▶ _Exercise goal_
Your task is to quote exactly the run of lines that starts at the line containing "7. More parts follow." and ends at the line containing "scale=4, bump=0.6, bscale=30)", including both.
============================================================
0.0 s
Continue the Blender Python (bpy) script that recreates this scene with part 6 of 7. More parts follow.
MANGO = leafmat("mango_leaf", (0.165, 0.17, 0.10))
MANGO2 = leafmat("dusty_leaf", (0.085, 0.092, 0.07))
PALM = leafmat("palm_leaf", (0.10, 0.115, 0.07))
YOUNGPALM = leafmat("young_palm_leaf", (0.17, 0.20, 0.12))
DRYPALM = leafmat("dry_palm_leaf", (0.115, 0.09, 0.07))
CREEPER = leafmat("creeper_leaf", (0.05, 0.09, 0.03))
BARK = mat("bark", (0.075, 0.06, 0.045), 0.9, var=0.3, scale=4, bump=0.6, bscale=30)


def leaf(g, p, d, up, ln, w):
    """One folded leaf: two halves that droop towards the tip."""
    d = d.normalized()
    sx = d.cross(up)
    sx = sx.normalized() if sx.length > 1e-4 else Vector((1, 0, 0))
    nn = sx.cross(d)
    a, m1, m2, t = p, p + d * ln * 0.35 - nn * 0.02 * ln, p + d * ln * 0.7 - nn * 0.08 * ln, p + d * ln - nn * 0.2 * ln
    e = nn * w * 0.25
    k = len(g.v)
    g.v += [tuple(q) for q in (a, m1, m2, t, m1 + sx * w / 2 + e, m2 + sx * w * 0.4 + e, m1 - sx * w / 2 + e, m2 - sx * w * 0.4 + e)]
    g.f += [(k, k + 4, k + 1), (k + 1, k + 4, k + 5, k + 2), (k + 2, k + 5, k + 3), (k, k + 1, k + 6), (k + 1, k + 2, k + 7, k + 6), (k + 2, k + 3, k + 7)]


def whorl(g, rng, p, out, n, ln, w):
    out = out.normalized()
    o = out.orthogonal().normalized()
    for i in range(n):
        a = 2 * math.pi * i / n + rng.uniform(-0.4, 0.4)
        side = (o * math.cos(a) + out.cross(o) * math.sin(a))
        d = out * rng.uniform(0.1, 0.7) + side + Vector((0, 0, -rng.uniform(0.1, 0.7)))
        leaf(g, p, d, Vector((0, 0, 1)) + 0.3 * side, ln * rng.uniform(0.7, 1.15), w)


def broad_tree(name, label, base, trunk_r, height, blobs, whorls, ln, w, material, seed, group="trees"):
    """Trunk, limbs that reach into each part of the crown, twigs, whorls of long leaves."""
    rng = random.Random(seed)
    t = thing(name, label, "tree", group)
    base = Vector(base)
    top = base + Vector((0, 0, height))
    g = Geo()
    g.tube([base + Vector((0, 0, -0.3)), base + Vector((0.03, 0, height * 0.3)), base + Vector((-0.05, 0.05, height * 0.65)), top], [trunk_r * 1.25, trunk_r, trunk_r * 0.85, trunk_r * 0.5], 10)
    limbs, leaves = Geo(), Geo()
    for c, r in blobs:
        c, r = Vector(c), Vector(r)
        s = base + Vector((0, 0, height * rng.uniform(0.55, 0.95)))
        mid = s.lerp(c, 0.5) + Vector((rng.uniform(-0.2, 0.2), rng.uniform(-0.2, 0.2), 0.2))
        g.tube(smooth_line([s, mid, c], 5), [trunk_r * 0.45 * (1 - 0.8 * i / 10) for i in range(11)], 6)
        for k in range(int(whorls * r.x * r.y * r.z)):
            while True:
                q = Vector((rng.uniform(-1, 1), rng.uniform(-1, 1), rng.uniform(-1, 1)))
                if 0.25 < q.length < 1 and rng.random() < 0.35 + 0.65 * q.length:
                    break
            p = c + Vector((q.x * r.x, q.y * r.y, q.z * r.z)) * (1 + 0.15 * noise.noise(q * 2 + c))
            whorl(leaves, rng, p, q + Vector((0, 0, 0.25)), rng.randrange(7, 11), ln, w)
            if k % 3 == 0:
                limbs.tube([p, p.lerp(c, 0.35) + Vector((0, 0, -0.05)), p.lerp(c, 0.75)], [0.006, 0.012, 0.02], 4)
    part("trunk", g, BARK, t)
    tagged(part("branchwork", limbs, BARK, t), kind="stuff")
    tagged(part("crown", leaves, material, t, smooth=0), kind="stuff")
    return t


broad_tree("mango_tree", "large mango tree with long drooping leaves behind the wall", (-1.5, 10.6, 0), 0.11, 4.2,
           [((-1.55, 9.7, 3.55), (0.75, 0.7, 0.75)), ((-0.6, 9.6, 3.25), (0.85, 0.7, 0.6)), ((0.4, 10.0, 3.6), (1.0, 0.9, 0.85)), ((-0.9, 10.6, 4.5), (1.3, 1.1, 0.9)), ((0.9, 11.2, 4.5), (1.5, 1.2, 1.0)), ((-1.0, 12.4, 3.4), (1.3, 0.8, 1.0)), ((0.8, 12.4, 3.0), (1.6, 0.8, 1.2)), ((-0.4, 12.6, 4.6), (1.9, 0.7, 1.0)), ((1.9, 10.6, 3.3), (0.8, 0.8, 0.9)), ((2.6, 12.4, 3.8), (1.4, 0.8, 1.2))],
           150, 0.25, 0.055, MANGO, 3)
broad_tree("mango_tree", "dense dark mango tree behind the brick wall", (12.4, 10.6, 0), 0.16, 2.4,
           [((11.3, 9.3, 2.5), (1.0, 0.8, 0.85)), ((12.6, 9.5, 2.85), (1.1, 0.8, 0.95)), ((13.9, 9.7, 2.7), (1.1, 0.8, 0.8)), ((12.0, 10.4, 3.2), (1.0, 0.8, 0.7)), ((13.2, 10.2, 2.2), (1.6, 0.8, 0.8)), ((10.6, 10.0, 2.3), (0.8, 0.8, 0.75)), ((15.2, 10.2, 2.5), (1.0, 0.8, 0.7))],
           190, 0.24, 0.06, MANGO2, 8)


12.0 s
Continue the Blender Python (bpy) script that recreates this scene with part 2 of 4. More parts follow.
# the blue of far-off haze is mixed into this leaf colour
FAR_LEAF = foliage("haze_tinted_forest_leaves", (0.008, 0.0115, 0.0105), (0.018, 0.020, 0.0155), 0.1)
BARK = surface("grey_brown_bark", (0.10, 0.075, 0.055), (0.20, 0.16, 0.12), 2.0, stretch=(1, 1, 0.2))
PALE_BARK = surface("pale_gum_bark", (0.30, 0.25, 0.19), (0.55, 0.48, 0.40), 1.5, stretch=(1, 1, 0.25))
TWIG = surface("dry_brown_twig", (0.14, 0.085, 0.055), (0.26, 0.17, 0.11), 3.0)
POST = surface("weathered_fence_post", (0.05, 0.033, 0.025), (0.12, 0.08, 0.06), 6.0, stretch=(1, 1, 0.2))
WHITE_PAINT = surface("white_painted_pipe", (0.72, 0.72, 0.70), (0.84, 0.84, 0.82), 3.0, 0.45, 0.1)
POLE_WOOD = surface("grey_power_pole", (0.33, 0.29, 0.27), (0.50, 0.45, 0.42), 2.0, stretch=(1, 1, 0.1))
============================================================
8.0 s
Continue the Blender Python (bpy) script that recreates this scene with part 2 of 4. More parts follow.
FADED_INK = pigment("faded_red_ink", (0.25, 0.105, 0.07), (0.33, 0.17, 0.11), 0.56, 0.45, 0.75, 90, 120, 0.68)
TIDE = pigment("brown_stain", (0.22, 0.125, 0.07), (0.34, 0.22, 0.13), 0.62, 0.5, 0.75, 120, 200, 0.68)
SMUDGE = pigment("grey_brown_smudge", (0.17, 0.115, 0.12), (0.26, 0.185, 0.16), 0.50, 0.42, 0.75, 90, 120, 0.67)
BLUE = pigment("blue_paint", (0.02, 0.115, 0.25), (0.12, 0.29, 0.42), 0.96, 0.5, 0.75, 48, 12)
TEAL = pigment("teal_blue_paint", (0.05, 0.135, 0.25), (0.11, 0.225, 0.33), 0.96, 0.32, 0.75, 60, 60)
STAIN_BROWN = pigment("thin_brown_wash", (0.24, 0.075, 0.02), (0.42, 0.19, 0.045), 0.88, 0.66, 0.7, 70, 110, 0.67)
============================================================
▶ _Reply_
Continue the Blender Python (bpy) script that recreates this scene with part 6 of 7. More parts follow.
MANGO = leafmat("mango_leaf", (0.165, 0.17, 0.10))
MANGO2 = leafmat("dusty_leaf", (0.085, 0.092, 0.07))
PALM = leafmat("palm_leaf", (0.10, 0.115, 0.07))
YOUNGPALM = leafmat("young_palm_leaf", (0.17, 0.20, 0.12))
DRYPALM = leafmat("dry_palm_leaf", (0.115, 0.09, 0.07))
CREEPER = leafmat("creeper_leaf", (0.05, 0.09, 0.03))
BARK = mat("bark", (0.075, 0.06, 0.045), 0.9, var=0.3, scale=4, bump=0.6, bscale=30)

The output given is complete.